Specialists in oncology, hematology, gastroenterology and orthopedics rounded out the group.
Birthing Granada’s medical miracle
In 2004, FOR and Vargas formed the free Clinica Alabama-Granada in his hometown.
“I simply always knew what I wanted to do with my life,” Vargas said. “I’ve been fortunate to achieve my goals, but I never forgot where I came from. I have a moral obligation to help the people.”
Currently, the clinic treats more than 600 patients monthly, many of whom are diabetic and insulin-dependent. With those urgent health needs, it’s difficult for patients to manage financially, Vargas said.
With the help of Executive Director Frances Owens, Vargas coordinates the clinic from Birmingham.
“There’s a lot to move along,” Vargas said. “The idea came in the 1980s when I was seeing the needs of Nicaragua. I started bringing back medicines in my suitcase, which I would give to small clinics and dispensaries.”
“They don’t have enough money to buy insulin or testing strips to check their blood sugar,” he said. “We try to give information about diabetes care and how to prevent complications.” He said the clinic has an overhead of about $150,000 yearly. Much of the operations, Vargas said, depend on fundraising efforts in the U.S.
“It’s our flagship,” he said. “We see adults and children, between 50 and 60 patients every day, and give free medicines. The patients give a small donation, about $1.50, which gives them a feeling of empowerment. The medicines are much more expensive.”
Vargas said many patients receive medicine costing $80 to $120 per visit. Most receive a monthly diabetes checkup, with blood-sugar monitoring.

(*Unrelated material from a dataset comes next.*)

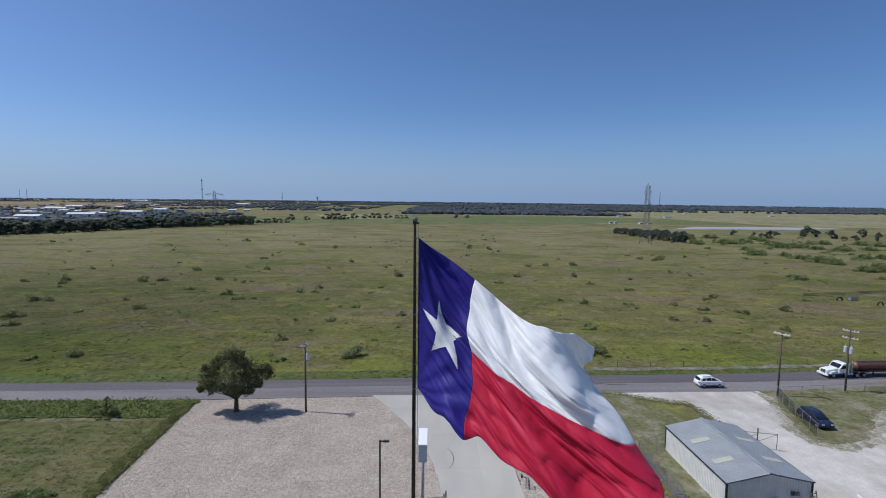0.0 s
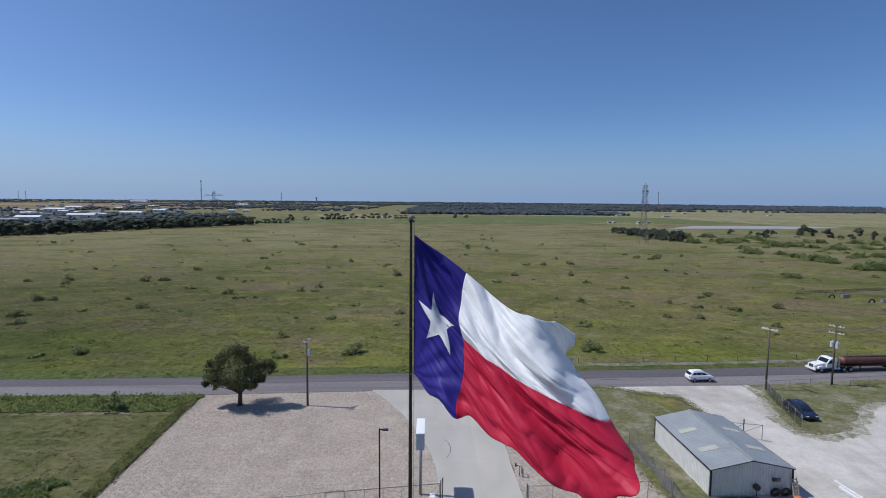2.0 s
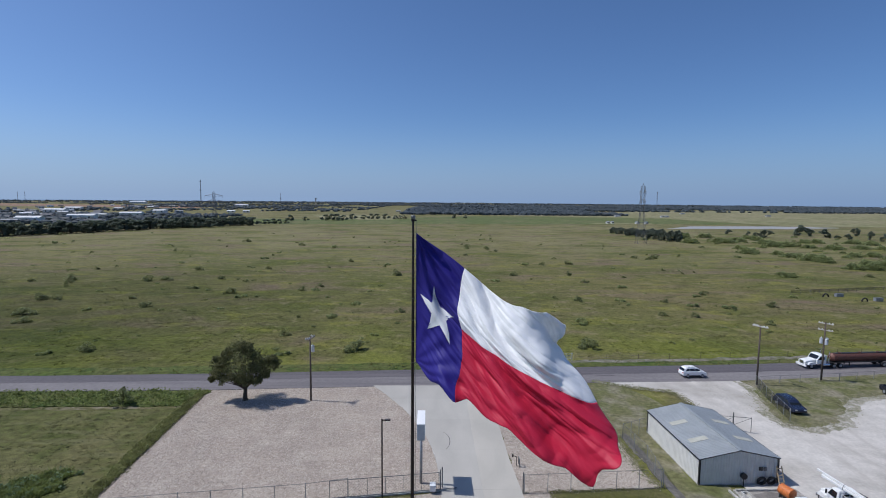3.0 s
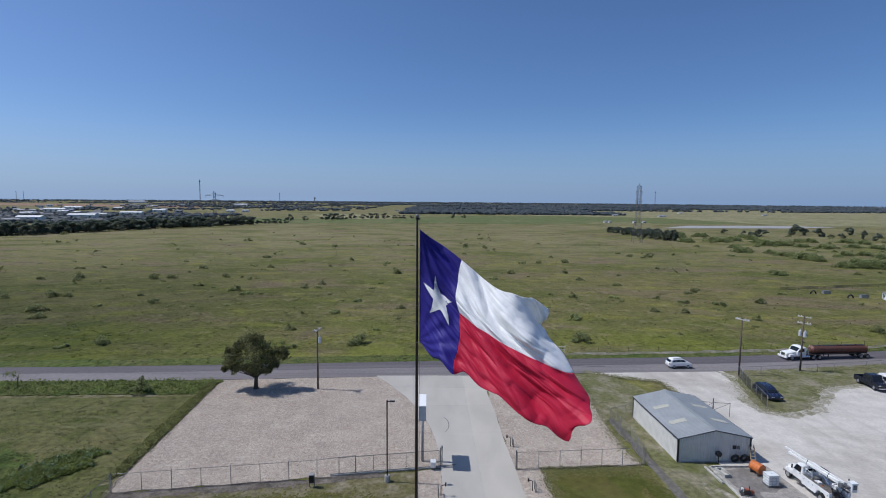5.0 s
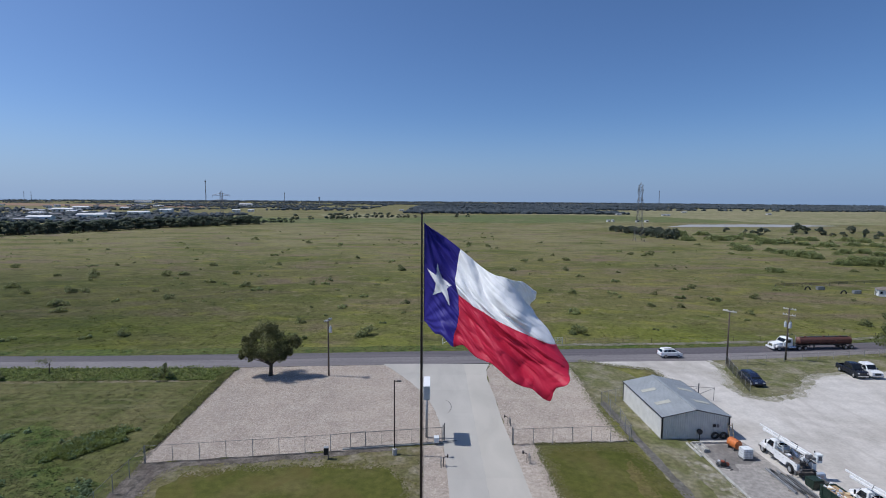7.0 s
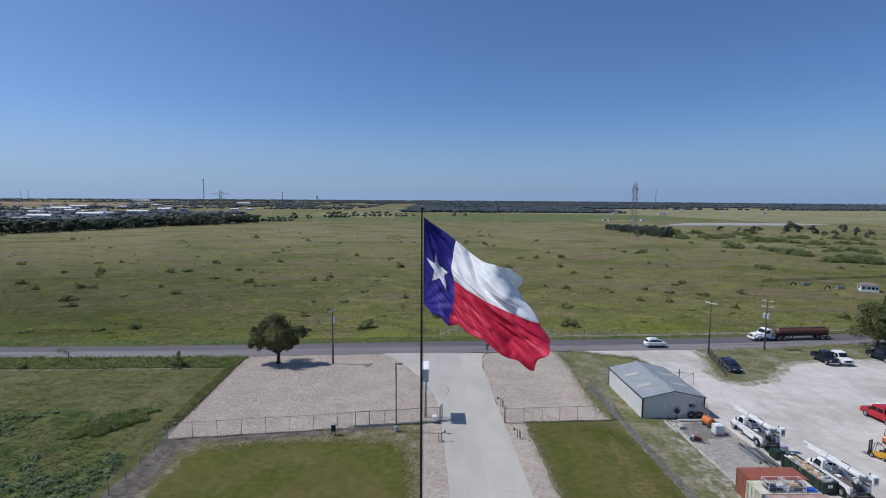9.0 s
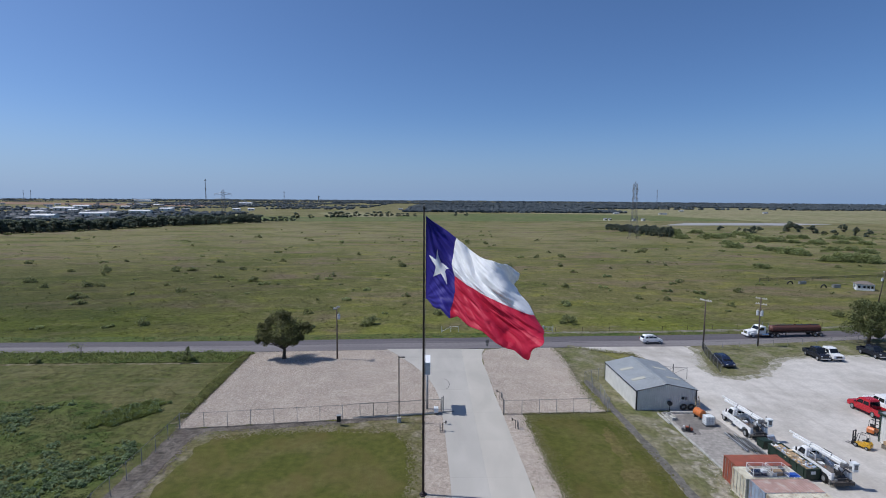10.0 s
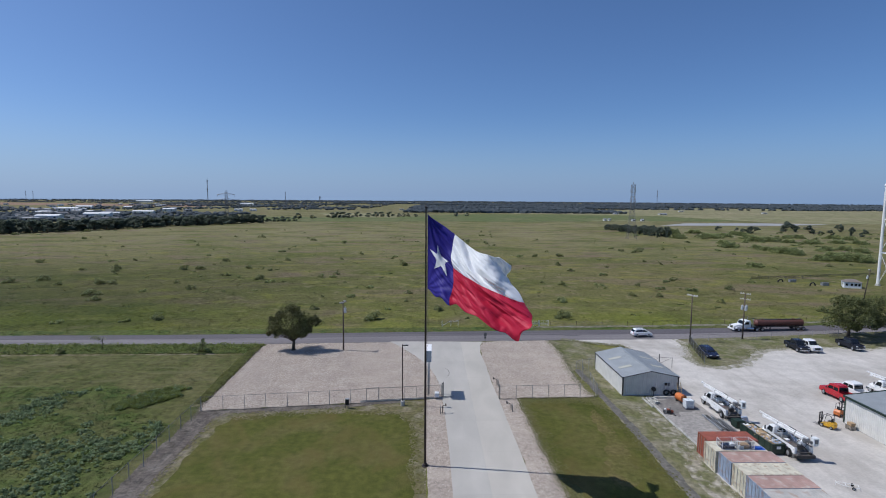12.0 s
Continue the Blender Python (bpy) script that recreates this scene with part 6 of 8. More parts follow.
    for x, y, z, dx, dy, dz in ((-0.45, -3.1, 1.3, 0.5, 0.2, 0.7), (0.3, -2.9, 1.4, 0.3, -0.4, 0.8), (-0.35, -2.4, 1.9, 0.1, -0.6, 0.6), (0.45, -2.2, 1.6, -0.1, -0.7, 0.7), (0.1, -3.1, 1.1, -0.3, 0.2, 1.0)):
        part("hydraulic_hose", rods(((x, y, z), (x + dx * 0.6, y + dy * 0.4, z + dz * 0.6), 0.035, 0.035, 6), ((x + dx * 0.6, y + dy * 0.4, z + dz * 0.6), (x + dx, y + dy, z + dz), 0.035, 0.035, 6)), TRIM, c)
    bx2 = bucket_side * 1.05
    bk = part("bucket", boxes((bx2 - 0.32, bx2 + 0.32, -3.95, -3.3, 2.05, 3.0, 0.06)), PLASTIC, c, "pale fibreglass work bucket")
    part("bucket_lip", boxes((bx2 - 0.36, bx2 + 0.36, -3.99, -3.26, 2.96, 3.03, 0.02)), PLASTIC, bk)
    part("bucket_panel", boxes((bx2 - 0.2, bx2 + 0.2, -3.975, -3.95, 2.35, 2.85)), DULL_STEEL, bk, "grey control panel")
    part("bucket_mount", boxes((min(0.35, bx2 - 0.3), max(0.35, bx2 - 0.3), -3.75, -3.45, 2.35, 2.6)), DULL_STEEL, c)
    part("bucket_controls", rods(((bx2 - 0.25, -3.35, 3.0), (bx2 - 0.25, -3.35, 3.25), 0.05, 0.05, 6)), TRIM, c)
    part("boom_rest", rods(((-0.5, 0.85, 2.35), (-0.42, 0.85, 2.72), 0.04, 0.04, 6), ((-0.42, 0.85, 2.72), (-0.1, 0.85, 2.72), 0.04, 0.04, 6)), DULL_STEEL, c)
    for cx, cy, cz, r in ((-0.55, -1.9, 1.2, 0.2), (0.6, -1.7, 1.2, 0.2)):
        part("cable_drum", rods(((cx - 0.15, cy, cz), (cx + 0.15, cy, cz), r, r, 12)), TRIM, c)
    part("tool_crate", boxes((-0.1, 0.6, 0.15, 0.7, 1.0, 1.5, 0.02)), DULL_STEEL, c)
    part("cargo", boxes((-0.6, -0.25, -1.35, -0.95, 1.0, 1.35, 0.05)), ORANGE, c, "orange gear on the deck")
    part("cargo", boxes((-0.55, 0.15, -0.55, 0.05, 1.0, 1.4, 0.03)), WHITE, c, "white box on the deck")
    return c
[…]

Without the help of his church and the many medical volunteers who assist each year, Vargas said, the medical mission trip would be impossible. Yearly, volunteers such as Chramer pay for their own travel and lodging to work for seven to 12 days.
“One year, the late Dr. Brice Brackin brought his entire medical team and did a dozen knee replacement surgeries for some crippled people for free,” said Chramer, a Friends of Rudy board member. “The Friends of Rudy do things like that every year.”
Chramer said he feels privileged to help: “I’m a very small part of a large, wonderful group. It’s a powerful thing to be able to help very skilled doctors and nurses help people, cure their blindness, give them hope and restore their lives. The grateful hugs from these people are payment in full.”
Vargas is thankful for the support of friends and his family.
“I am eternally grateful to all of them,” he said. “They do it because they love to help the people. They have a passion and need to help the needy.”
At 72, Vargas recognizes the day will come when someone else must lead the Friends of Rudy. He continually considers who may be able to take his place. It takes nearly a year to prepare for the medical mission trip, and Vargas daily oversees the operations of the Granada clinic. Thus far, he has found no “takers.”
“I will do it until I am unable to move,” Vargas said. “As long as my physical abilities are there, I will continue to do it.”